Sukanya, Royal Festival Hall, London, review: This is clearly still a work in progress, with much to be done before it can take off as it deserves to

Alok Kumar as Chyavana and Susanna Hurrell as Sukanya in 'Sukanya' at the Royal Festival Hall: ROH/ Bill Cooper
Alok Kumar as Chyavana and Susanna Hurrell as Sukanya in 'Sukanya' at the Royal Festival Hall: ROH/ Bill Cooper

Ravi Shankar, who died aged 92 in 2012, casts a very long shadow. It’s hard to remember today just how revolutionary was the LP which he released with Yehudi Menuhin in 1967, West Meets East. This was the first time leading classical musicians from different cultures had collaborated on an equal footing. Ravi went on to compose three concertos for sitar and orchestra plus a symphony, but Sukanya - the opera which he left unfinished, and which the British violinist-conductor David Murphy, with help from his wife Sukanya and daughter Anoushka, has now heroically completed - reflects his boldest stroke of all.

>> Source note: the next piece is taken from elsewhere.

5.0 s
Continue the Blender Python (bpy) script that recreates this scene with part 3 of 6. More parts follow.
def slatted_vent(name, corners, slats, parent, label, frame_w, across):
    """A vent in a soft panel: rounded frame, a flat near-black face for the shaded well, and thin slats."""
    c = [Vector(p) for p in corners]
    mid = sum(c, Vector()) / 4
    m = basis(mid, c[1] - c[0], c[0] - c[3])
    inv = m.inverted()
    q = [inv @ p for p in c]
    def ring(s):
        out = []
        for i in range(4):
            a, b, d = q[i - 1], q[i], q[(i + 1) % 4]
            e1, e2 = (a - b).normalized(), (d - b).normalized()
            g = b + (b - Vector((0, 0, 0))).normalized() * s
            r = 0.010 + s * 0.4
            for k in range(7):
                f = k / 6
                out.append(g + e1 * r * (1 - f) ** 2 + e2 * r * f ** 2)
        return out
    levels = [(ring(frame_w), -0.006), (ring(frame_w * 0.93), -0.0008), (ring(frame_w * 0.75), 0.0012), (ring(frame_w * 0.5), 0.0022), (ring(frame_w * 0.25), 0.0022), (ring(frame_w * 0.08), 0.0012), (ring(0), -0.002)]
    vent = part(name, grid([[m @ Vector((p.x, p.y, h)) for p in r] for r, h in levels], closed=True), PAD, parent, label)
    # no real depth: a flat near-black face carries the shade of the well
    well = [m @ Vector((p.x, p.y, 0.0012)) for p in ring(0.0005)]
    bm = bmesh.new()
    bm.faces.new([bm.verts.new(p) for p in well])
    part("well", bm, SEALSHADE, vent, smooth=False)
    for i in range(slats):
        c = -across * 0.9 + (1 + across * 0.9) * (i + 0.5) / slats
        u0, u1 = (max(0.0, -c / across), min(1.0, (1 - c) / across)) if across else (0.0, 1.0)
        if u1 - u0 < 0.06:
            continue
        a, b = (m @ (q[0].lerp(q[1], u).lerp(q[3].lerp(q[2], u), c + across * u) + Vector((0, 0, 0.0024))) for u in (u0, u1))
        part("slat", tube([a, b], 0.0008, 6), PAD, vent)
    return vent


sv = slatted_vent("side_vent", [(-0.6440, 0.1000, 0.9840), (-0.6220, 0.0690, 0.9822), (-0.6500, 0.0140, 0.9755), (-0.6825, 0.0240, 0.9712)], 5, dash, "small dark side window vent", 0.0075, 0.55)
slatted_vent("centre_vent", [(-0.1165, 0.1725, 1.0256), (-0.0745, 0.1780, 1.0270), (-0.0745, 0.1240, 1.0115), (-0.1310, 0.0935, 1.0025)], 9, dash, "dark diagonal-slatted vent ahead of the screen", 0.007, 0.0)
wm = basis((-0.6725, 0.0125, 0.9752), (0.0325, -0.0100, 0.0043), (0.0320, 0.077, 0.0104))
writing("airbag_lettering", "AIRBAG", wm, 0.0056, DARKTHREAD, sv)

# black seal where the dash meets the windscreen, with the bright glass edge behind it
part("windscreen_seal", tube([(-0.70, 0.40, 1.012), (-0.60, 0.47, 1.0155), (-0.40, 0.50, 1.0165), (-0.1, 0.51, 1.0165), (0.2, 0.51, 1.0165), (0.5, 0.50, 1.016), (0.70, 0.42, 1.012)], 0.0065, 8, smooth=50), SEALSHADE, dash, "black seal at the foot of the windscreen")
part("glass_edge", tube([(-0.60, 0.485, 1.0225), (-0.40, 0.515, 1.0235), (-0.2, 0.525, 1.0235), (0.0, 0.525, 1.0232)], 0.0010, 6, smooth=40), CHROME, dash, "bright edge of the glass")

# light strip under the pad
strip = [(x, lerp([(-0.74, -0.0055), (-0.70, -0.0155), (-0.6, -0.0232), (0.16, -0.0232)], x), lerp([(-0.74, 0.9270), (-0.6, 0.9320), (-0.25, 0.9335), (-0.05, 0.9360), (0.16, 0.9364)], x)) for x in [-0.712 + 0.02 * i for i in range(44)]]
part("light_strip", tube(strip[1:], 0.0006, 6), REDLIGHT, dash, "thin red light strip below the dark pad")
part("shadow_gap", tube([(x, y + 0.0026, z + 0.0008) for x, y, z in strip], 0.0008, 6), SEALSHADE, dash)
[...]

It germinated in 1995 when Ravi’s mother-in-law came to stay, and it hinged on the fact that her daughter Sukanya – Ravi’s wife – was three decades younger than him. Her mother commented that she had named her daughter right, and when Ravi asked why, she replied that their situation was like that of a story in the ancient Sanskrit Mahabharata epic. Since he didn’t know the story, he was told it: a young princess named Sukanya marries an older man, who is a sage; twin demi-gods try to tempt her away from her new husband by making themselves identical to him; the gods ask Sukanya to choose the one who is her real husband, and she chooses correctly. Thus was the idea of the opera born in Ravi’s mind.

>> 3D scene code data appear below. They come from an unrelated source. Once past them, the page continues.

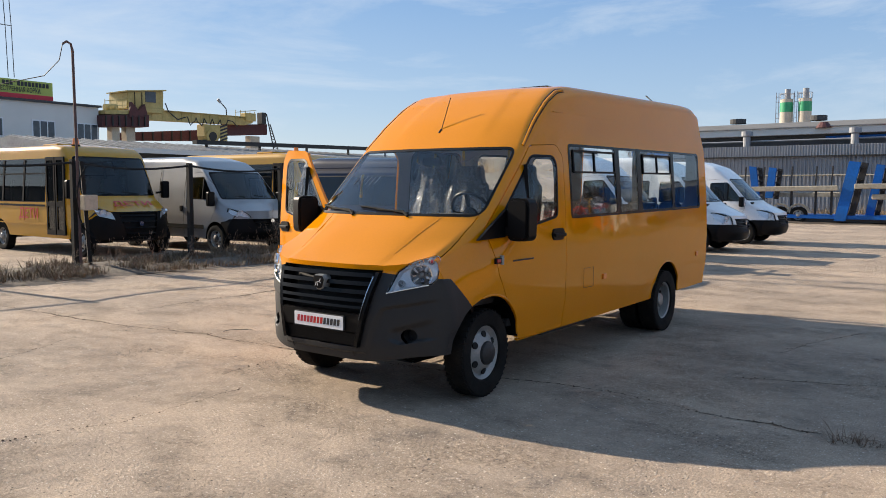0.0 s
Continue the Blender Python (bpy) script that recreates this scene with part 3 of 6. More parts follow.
def minibus(m):
    van = root("minibus", m, "amber yellow high-roof minibus with grey bumper, passenger door open", "minibus")
    body = NEXT.shell()
    # the front bumper reaches lower than the sills
    for v in body.verts:
        if v.co.y < 0.62 and v.co.z < 0.62:
            v.co.z = 0.62 - (0.62 - v.co.z) * 0.88
    for yc, zc in ((0.82, 0.375), (4.46, 0.375)):
        for s in (-1, 1):
            cut(body, ring_poly(yc, zc, 0.42, 24), "x", lambda c, s=s: c.x * s > 0.5 and c.z < 1.0).free()
    # windscreen: black border and glass
    scr = rounded([(-0.865, 1.385), (0.865, 1.385), (0.835, 1.945), (-0.835, 1.945)], 0.09)
    up = lambda c: 0.55 < c.y < 1.75 and c.z > 1.3
    screen = cut(body, scr, "y", up)
    pane = cut(screen, rounded(inset([(-0.865, 1.385), (0.865, 1.385), (0.835, 1.945), (-0.835, 1.945)], 0.028), 0.06), "y", lambda c: True)
    part("windscreen_border", thick(push(screen, 0.002), 0.012), plastic_black, van, smooth=True)
    ob = part("windscreen", pane, glass_clear, van, smooth=True)
    ob.visible_shadow = False
    # headlights
    for s in (-1, 1):
        hl = [(0.552, 0.848), (0.822, 0.917), (0.850, 0.955), (0.857, 1.02), (0.853, 1.105), (0.825, 1.132), (0.70, 1.085), (0.605, 1.005)]
        poly = [(s * x, z) for x, z in hl]
        cut(body, poly, "y", lambda c, s=s: c.x * s > 0 and c.y < 0.315).free()
        sheet = bmesh.new()
        grid = [[sheet.verts.new((s * (0.53 + 0.012 * i), 0.0, 0.83 + 0.012 * k)) for k in range(29)] for i in range(30)]
        for ca, cb in zip(grid, grid[1:]):
            for k in range(28):
                sheet.faces.new((ca[k], cb[k], cb[k + 1], ca[k + 1]) if s > 0 else (ca[k + 1], cb[k + 1], cb[k], ca[k]))
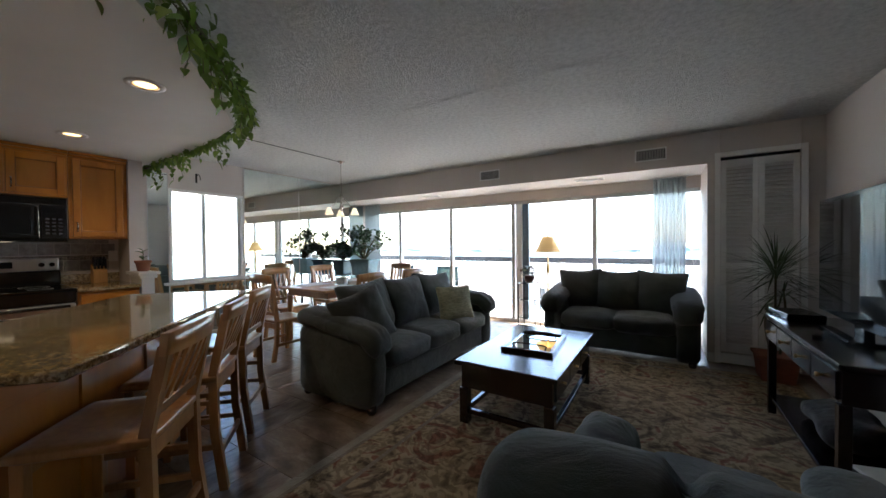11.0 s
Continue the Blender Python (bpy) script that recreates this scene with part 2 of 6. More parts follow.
c = mix(nt, c, ramp(nt, oi.outputs["Random"], [(0.0, (0.82, 0.80, 0.78)), (1.0, (1, 1, 1))]), 1.0, "MULTIPLY")
nt.links.new(c, b.inputs["Base Color"])
bump(nt, b, streak, 0.12, 0.004)
M_GROUT = paint("grout", (0.23, 0.19, 0.155), 0.9)

# granite
M_GRANITE, nt, b = mat("granite", 0.09)
v = coords(nt)
vor = nt.nodes.new("ShaderNodeTexVoronoi")
vor.inputs["Scale"].default_value = 120
nt.links.new(v, vor.inputs["Vector"])
sep = nt.nodes.new("ShaderNodeSeparateColor")
nt.links.new(vor.outputs["Color"], sep.inputs[0])
n1 = noise_tex(nt, v, 40, 5, 0.65, 0.4)
n2 = noise_tex(nt, v, 5, 3)
speck = ramp(nt, sep.outputs[0], [(0.0, (0.045, 0.032, 0.018)), (0.22, (0.17, 0.11, 0.045)), (0.5, (0.34, 0.24, 0.11)), (0.8, (0.46, 0.37, 0.22)), (1.0, (0.48, 0.40, 0.26))])
veil = ramp(nt, n1, [(0.36, (0.07, 0.055, 0.035)), (0.5, (0.40, 0.29, 0.14)), (0.64, (0.56, 0.47, 0.31))])
c = mix(nt, speck, veil, 0.55)
c = mix(nt, c, ramp(nt, n2, [(0.3, (0.75, 0.68, 0.55)), (0.7, (1, 1, 1))]), 0.8, "MULTIPLY")
nt.links.new(c, b.inputs["Base Color"])
b.inputs["Coat Weight"].default_value = 0.5
b.inputs["Coat Roughness"].default_value = 0.05

# backsplash stone
M_SPLASH, nt, b = mat("splash_stone", 0.45)
n1 = noise_tex(nt, coords(nt, space="World"), 22, 5)
c = ramp(nt, n1, [(0.3, (0.27, 0.262, 0.255)), (0.7, (0.46, 0.448, 0.435))])
c = mix(nt, c, ramp(nt, rnd(nt), [(0.0, (0.70, 0.68, 0.68)), (0.5, (1, 0.94, 0.86)), (1.0, (1.0, 1.0, 1.0))]), 1.0, "MULTIPLY")
nt.links.new(c, b.inputs["Base Color"])
bump(nt, b, n1, 0.2, 0.003)
M_MOSAIC, nt, b = mat("mosaic_stone", 0.35)
g = nt.nodes.new("ShaderNodeNewGeometry")
nt.links.new(ramp(nt, g.outputs["Random Per Island"], [(0.0, (0.07, 0.05, 0.04)), (0.5, (0.17, 0.13, 0.10)), (1.0, (0.30, 0.26, 0.22))]), b.inputs["Base Color"])

# oriental rug
M_RUG, nt, b = mat("rug_pile", 0.95)
v = coords(nt)
n1 = noise_tex(nt, v, 3.6, 3, 0.55, 2.2)
n2 = noise_tex(nt, v, 13, 3, 0.6, 1.6)
base = ramp(nt, n1, [(0.36, (0.13, 0.09, 0.05)), (0.46, (0.34, 0.26, 0.155)), (0.55, (0.40, 0.32, 0.20)), (0.63, (0.22, 0.10, 0.055))])
c = mix(nt, base, ramp(nt, n2, [(0.42, (0.55, 0.5, 0.42)), (0.56, (1.1, 1.05, 1.0))]), 0.9, "MULTIPLY")
nt.links.new(c, b.inputs["Base Color"])
bump(nt, b, noise_tex(nt, v, 300, 2), 0.6, 0.01)
M_RUG_EDGE = cloth("rug_border", (0.30, 0.25, 0.17))
M_RUG_LINE = cloth("rug_line", (0.20, 0.145, 0.085))

# sheer curtain
M_SHEER, nt, b = mat("sheer_curtain", 0.8)
b.inputs["Base Color"].default_value = (0.56, 0.62, 0.63, 1)
b.inputs["Transmission Weight"].default_value = 0.0
tr = nt.nodes.new("ShaderNodeBsdfTranslucent")
tr.inputs[0].default_value = (0.52, 0.60, 0.62, 1)
tp = nt.nodes.new("ShaderNodeBsdfTransparent")
mx = nt.nodes.new("ShaderNodeMixShader")
mx2 = nt.nodes.new("ShaderNodeMixShader")
mx.inputs[0].default_value = 0.5
mx2.inputs[0].default_value = 0.27
nt.links.new(b.outputs[0], mx.inputs[1])
nt.links.new(tr.outputs[0], mx.inputs[2])
nt.links.new(mx.outputs[0], mx2.inputs[1])
nt.links.new(tp.outputs[0], mx2.inputs[2])
nt.links.new(mx2.outputs[0], nt.nodes["Material Output"].inputs[0])
# ---------- mesh helpers ----------
def bm_box(bm, x0, x1, y0, y1, z0, z1, bevel=0.0):
    r = bmesh.ops.create_cube(bm, size=1.0)
    m = Matrix.Translation(((x0 + x1) / 2, (y0 + y1) / 2, (z0 + z1) / 2)) @ Matrix.Diagonal((abs(x1 - x0), abs(y1 - y0), abs(z1 - z0), 1))
    bmesh.ops.transform(bm, matrix=m, verts=r["verts"])
    if bevel:
        edges = list({e for v in r["verts"] for e in v.link_edges})
        bmesh.ops.bevel(bm, geom=edges, offset=bevel, segments=2, affect="EDGES", profile=0.5)
    return bm


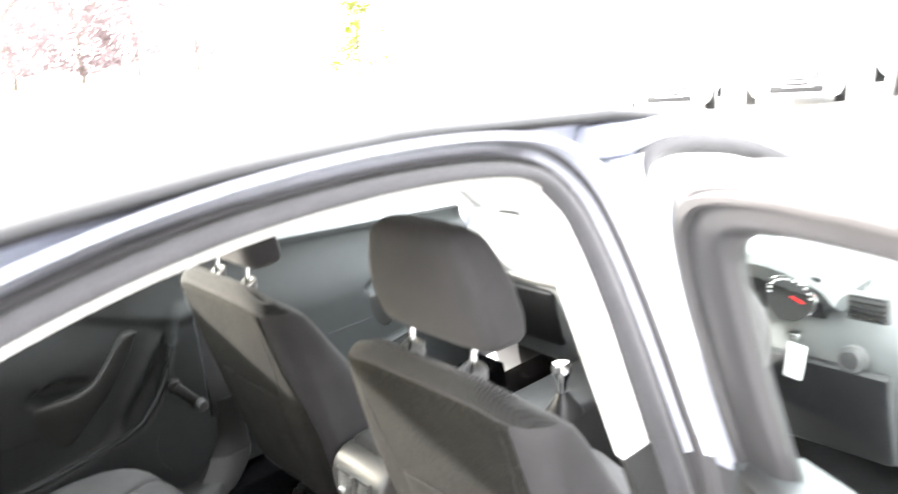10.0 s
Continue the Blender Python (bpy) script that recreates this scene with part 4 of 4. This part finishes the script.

Presented jointly by the London Philharmonic Orchestra, the Royal Opera House, and Leicester Curve, and directed by Suba Das and featuring baritone Keel Watson, the BBC Singers, and the Aakash Odedra Company, the result is a meld of music, dance, and theatre which in many ways works well. There’s a formidable array of talent on stage, from brilliant solo Indian instrumentalists, to top-flight Indian dancers, to konnakol singers who purvey an energising kind of Indian scat, to a group of opera singers – led with shining conviction by Susannah Hurrell in the title role – who negotiate the gulf between Western and Eastern scales as though nothing could be more natural.

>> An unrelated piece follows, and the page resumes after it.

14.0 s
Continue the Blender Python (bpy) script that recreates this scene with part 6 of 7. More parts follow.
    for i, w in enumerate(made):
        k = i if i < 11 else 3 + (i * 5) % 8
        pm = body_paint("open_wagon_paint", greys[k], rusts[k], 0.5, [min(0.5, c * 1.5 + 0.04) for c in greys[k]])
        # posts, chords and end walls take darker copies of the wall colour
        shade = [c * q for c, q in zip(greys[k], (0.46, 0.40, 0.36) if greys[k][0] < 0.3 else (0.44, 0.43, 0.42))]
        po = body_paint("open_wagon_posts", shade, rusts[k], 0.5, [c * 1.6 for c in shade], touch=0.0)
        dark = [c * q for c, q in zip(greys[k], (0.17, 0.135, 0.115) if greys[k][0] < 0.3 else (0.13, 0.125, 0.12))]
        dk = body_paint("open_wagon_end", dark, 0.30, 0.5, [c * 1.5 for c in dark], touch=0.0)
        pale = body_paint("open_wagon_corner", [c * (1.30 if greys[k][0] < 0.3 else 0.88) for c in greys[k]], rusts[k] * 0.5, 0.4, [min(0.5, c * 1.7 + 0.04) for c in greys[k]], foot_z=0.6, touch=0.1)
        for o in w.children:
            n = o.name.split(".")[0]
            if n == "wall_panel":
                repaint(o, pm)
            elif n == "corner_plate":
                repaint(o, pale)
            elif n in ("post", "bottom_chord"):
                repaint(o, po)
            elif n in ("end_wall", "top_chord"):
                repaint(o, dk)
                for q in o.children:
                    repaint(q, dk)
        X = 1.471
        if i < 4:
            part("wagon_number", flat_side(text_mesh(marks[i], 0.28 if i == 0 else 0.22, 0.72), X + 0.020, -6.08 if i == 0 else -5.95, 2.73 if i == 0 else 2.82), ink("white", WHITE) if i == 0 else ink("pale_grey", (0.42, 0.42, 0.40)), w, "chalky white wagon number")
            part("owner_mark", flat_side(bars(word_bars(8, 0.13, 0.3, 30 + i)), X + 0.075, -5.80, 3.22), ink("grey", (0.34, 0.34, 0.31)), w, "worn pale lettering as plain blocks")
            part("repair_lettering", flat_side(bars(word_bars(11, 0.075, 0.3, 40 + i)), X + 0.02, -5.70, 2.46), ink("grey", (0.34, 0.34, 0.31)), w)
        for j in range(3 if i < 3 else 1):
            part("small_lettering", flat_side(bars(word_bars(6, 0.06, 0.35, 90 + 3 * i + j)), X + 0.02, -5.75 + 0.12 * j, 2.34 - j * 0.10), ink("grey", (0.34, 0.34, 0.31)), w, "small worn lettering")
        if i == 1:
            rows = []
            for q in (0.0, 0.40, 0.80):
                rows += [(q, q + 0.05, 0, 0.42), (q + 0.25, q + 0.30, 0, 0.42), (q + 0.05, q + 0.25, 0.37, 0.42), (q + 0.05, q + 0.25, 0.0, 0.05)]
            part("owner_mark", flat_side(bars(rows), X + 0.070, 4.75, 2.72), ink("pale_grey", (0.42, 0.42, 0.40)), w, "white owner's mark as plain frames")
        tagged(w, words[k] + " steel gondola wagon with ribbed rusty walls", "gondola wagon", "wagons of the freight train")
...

But this is clearly still a work in progress, with much to be done before it can take off as it deserves to. The libretto, which is by turns risible, tasteless, and leaden, should be junked forthwith. Equally problematic is the weakness of the dramatic pulse, and the clumsiness of the autobiographical elements. But the most important element in any opera is the musical sound-world, and David Murphy’s orchestration scores top marks: it’s a triumphantly felicitous success. This alone should persuade the producers that it’s worth going back to the drawing board.